O período de Gil Vicente (1465?1536) e de Camões (1524?1580) constitui para a poesia portuguesa um sinal de magnanimidade e de alto fulgor. Gil Vicente dramaturgo, poeta… considerado a pai do teatro português e, até, ibérico, escrevendo também em castelhano, tendo a sua obra refletido bastante a mudança da Idade Média para o Renascimento; Camões foi uma das maiores figuras das letras portuguesas, o poeta da epopeia dos descobrimentos, um nome incontornável da cultura portuguesa.
Pouco estimado no seu tempo, mas elevado, ao longo dos séculos, como um dos maiores dignitários e imortal na literatura portuguesa. O período quinhentista, com estes e tantos outros homens de letras, não pôs de parte o culto a Nossa Senhora, inspiradora de tão ricas estrofes e outros textos com a riqueza, beleza e amor pela nossa Mãe do Céu.
Gil Vicente foi um dos grandes exemplos de elevação e de impregnantes louvores à Virgem, invocando os passos de Nossa Senhora, desde a Anunciação, Natal, Paixão de Cristo e de tantos outros: «… Oh Virgem! Se ouvir-me queres/ Mais te quero inda dizer:/Benta és tu entre as mulheres/ Nascidas e por nascer!...»; «Mansa pomba gloriosa,/Oh tão chorosa/Quando o seu Deus padecia! Oh! Lágrimas preciosas/De virginal coração (…) A advogada/ A força da nossa vida.» Aparece, ainda, pela primeira vez, como que fosse um prenúncio, sinal profético da Virgem de Fátima, no Auto de Mofina Mendes, o eloquente e majestoso título de “Senhora Peregrina”.
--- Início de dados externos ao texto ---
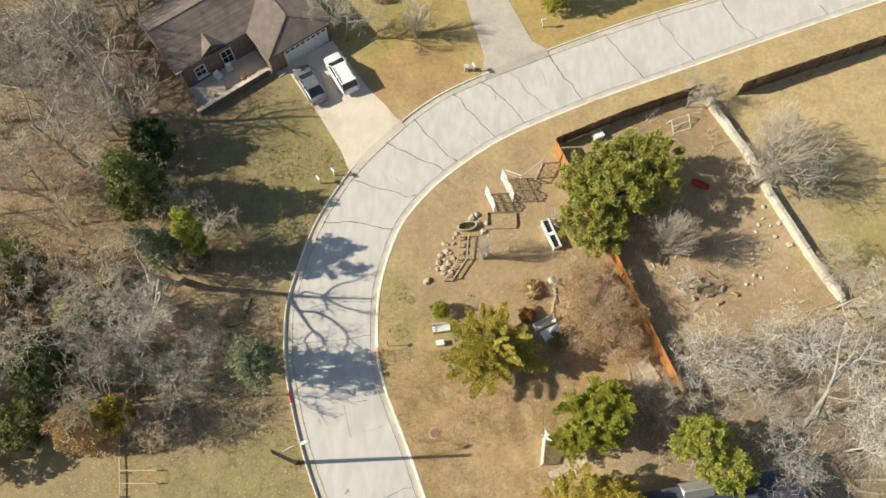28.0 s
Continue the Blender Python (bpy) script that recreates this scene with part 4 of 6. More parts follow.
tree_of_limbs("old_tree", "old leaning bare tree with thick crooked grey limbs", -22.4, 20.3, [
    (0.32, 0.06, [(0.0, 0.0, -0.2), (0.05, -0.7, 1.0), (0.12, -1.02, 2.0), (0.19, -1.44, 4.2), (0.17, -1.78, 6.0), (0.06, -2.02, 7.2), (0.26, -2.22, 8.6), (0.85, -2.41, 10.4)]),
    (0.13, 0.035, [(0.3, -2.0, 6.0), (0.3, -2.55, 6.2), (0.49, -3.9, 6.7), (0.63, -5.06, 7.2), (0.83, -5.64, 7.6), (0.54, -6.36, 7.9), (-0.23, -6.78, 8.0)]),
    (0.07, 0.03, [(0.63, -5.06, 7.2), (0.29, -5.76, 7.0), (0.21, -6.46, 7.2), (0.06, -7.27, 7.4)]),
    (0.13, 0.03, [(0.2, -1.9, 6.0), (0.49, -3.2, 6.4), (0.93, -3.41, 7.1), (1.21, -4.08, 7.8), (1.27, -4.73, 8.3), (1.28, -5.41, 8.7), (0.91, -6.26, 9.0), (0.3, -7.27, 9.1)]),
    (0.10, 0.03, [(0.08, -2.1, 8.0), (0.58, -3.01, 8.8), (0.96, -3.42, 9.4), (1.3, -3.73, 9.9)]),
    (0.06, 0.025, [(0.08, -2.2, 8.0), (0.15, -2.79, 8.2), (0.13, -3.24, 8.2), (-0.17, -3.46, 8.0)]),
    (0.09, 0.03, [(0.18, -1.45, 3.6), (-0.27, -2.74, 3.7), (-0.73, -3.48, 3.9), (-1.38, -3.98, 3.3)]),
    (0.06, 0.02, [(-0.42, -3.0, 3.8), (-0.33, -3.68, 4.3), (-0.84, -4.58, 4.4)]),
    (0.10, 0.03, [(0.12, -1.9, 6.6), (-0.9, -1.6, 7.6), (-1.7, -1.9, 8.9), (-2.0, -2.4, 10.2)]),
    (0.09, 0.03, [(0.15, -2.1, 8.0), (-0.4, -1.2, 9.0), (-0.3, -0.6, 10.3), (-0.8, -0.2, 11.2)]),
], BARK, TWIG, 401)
tree_of_limbs("forked_tree", "slim forked bare tree by the painted kerb", -20.6, 9.9, [
    (0.085, 0.04, [(0.0, 0.0, -0.2), (0.1, -0.05, 2.0), (0.25, 0.0, 4.0), (0.5, 0.05, 5.2)]),
    (0.032, 0.012, [(0.5, 0.05, 5.2), (0.35, 0.6, 5.6), (0.45, 0.65, 6.1), (0.79, 0.4, 6.6)]),
    (0.028, 0.012, [(0.45, 0.3, 5.3), (0.51, 0.06, 5.9), (0.13, -0.28, 6.2)]),
    (0.032, 0.012, [(0.5, 0.05, 5.2), (0.94, -0.25, 6.1), (0.72, -0.05, 6.8), (0.2, 0.19, 7.5), (0.04, 0.61, 8.2)]),
    (0.028, 0.012, [(0.5, 0.05, 5.0), (0.92, -0.77, 5.8), (0.63, -0.91, 6.4)]),
    (0.028, 0.012, [(0.6, -0.1, 5.5), (0.41, -0.4, 6.67), (0.58, -0.47, 7.33), (0.31, -0.53, 8.0)]),
    (0.025, 0.01, [(0.8, -0.5, 5.5), (0.67, -0.99, 6.0), (0.88, -1.41, 6.4), (0.76, -1.68, 6.8)]),
], BARK, TWIG_DULL, 402)
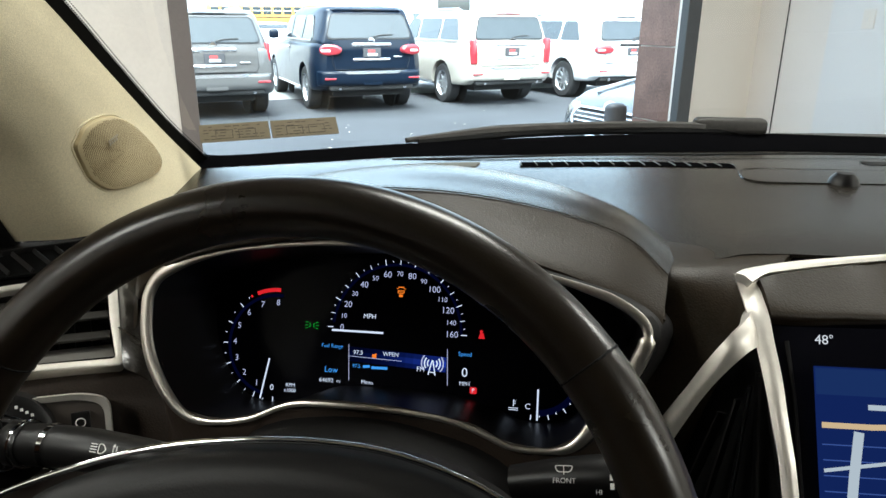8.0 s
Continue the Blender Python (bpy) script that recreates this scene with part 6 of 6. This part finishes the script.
for u, n in ((10.6, 30.0), (-2.0, 44.0)):
    pole = thing("light_pole", "thin grey parking lot light pole", "light pole", HOUSE @ pose(u, n, LOT), group="light poles")
    part("post", lathe([(0.09, 0.0), (0.06, 7.5), (0.0, 7.5)], 12), TRIM, pole, smooth=True)
    part("lamp_head", box(-0.2, 0.2, -0.5, 0.1, 7.45, 7.6, 0.03), TRIM, pole)
    part("foot", lathe([(0.0, 0.5), (0.22, 0.5), (0.25, 0.0)], 16), FAR, pole)

# fallen leaves on the asphalt
rnd = random.Random(7)
leaves = bmesh.new()
for k in range(70):
    u, n = rnd.uniform(-2, 11), rnd.uniform(5.0, 10.8)
    a, s = rnd.uniform(0, 6.28), rnd.uniform(0.018, 0.04)
    vs = [leaves.verts.new(HOUSE @ Vector((u + s * c * math.cos(a) - 0.5 * s * d * math.sin(a), n + s * c * math.sin(a) + 0.5 * s * d * math.cos(a), LOT + 0.003 + h))) for c, d, h in ((-1, 0, 0.001), (0, -1, 0.008), (1, 0, 0.003), (0.1, 1, 0.008))]
    leaves.faces.new(vs)
tagged(part("fallen_leaves", leaves, material("pale dry leaf", (0.40, 0.36, 0.28), 0.8, grain=0.3, scale=80)), "pale dry leaves scattered on the asphalt", "leaves", kind="stuff")

# east wall: a dark joint, a smooth white panel and a switch plate
tagged(part("trim_joint", box(4.744, 4.752, 3.551, 3.558, 0, TOP), LEAD, m=HOUSE), "thin dark vertical joint in the wall lining", "trim", kind="structure")
# panel set slightly proud and bluer than the wall
tagged(part("trim_panel", box(4.735, 4.752, 1.6, 3.22, 0.12, 2.6, 0.003), material("blue-white panel tone", (0.78, 0.81, 0.83), 0.35, grain=0.02, scale=20), m=HOUSE), "smooth blue-white wall panel", "wall panel", kind="structure")
plate = thing("switch_plate", "small white light switch plate on the wall", "switch", HOUSE @ pose(4.735, 2.956, 1.42))
part("cover", box(-0.008, 0.001, -0.04, 0.04, -0.06, 0.06, 0.003), BASE, plate)
part("toggle", box(-0.016, -0.006, -0.006, 0.006, -0.012, 0.014, 0.002), BASE, plate)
A poesia e a prosa continuaram, após Gil Vicente, a dar sinais de enriquecimento. A linguagem literária está a transformar-se cada vez mais, alargando-se o conhecimento de literaturas estranhas e antigas, ressurgindo, de uma forma mais humanista, o estudo dos clássicos greco-latinos. A própria Igreja sofreu vários dissabores com a reforma protestante e de tantas outras afrontas, tentando diminuir o poder papal e desejando revolucionar princípios do cristianismo. Surge a avidez do conhecimento de manuscritos literários classicistas de todo o mundo e , ao mesmo tempo, descortinam-se novos espaços geográficos, novos povos, tentando desvendar tudo o que estivesse ao alcance da nova corrente humanista.
Em Portugal, a religião não conheceu grandes perturbações nessa época, período dos descobrimentos em que os navegadores se faziam acompanhar sempre do Clero e de símbolos religiosos. A Cruz de Cristo, que seguia nas velas das naus portuguesas, era o símbolo principal e que sempre ficava nos locais descobertos e conquistados. Os missionários apregoam o nome de Cristo e da Virgem Nossa Senhora aos gentios. Os poetas e prosadores inspiram-se neste contexto de fé cristã, elevando ao alto os seus escritos, ajudando a espalhar a doutrina do Deus e a devoção à Virgem Santíssima que sempre professaram.
Sá de Miranda (1480-1558), “homem dum só rosto, uma só fé” que na Canção a Nossa Senhora exprime o seu enorme fervor e um sentimento profundo à Nossa Mãe do Céu: «…Virgem, horto precioso, alto e defeso/Rico ramo do tronco de Jessé/Que floresceu tão milagrosamente!/Custódia preciosíssima da fé…” António Ferreira, outro devoto da Virgem (1528-1569), depõe todo o seu fervor e entrega na Mãe Santíssima, como provam alguns dos seus escritos sobre uma romagem a um Santuário rústico: «A esta lapa vimos, Virgem Santa,/Humildes e devotos peregrinos…» e na Écloga do Natal: «Onde quer que o teu nome for ouvido/Tudo se alegre! Todos ledos cantem!/Seja nos Céus e Terra engrandecido…»
Principal fonte destas crónicas: “Fátima Altar do Mundo”, 3 volumes, sob a direção literária do Dr. João Ameal da Academia Portuguesa da História; direção artística de Luís Reis Santos, historiador de arte e diretor do Museu Machado de Castro, Coimbra; realização e propriedade de Augusto Dias Arnaut e Gabriel Ferreira Marques, editada pela Ocidental Editora, Porto, em 1953.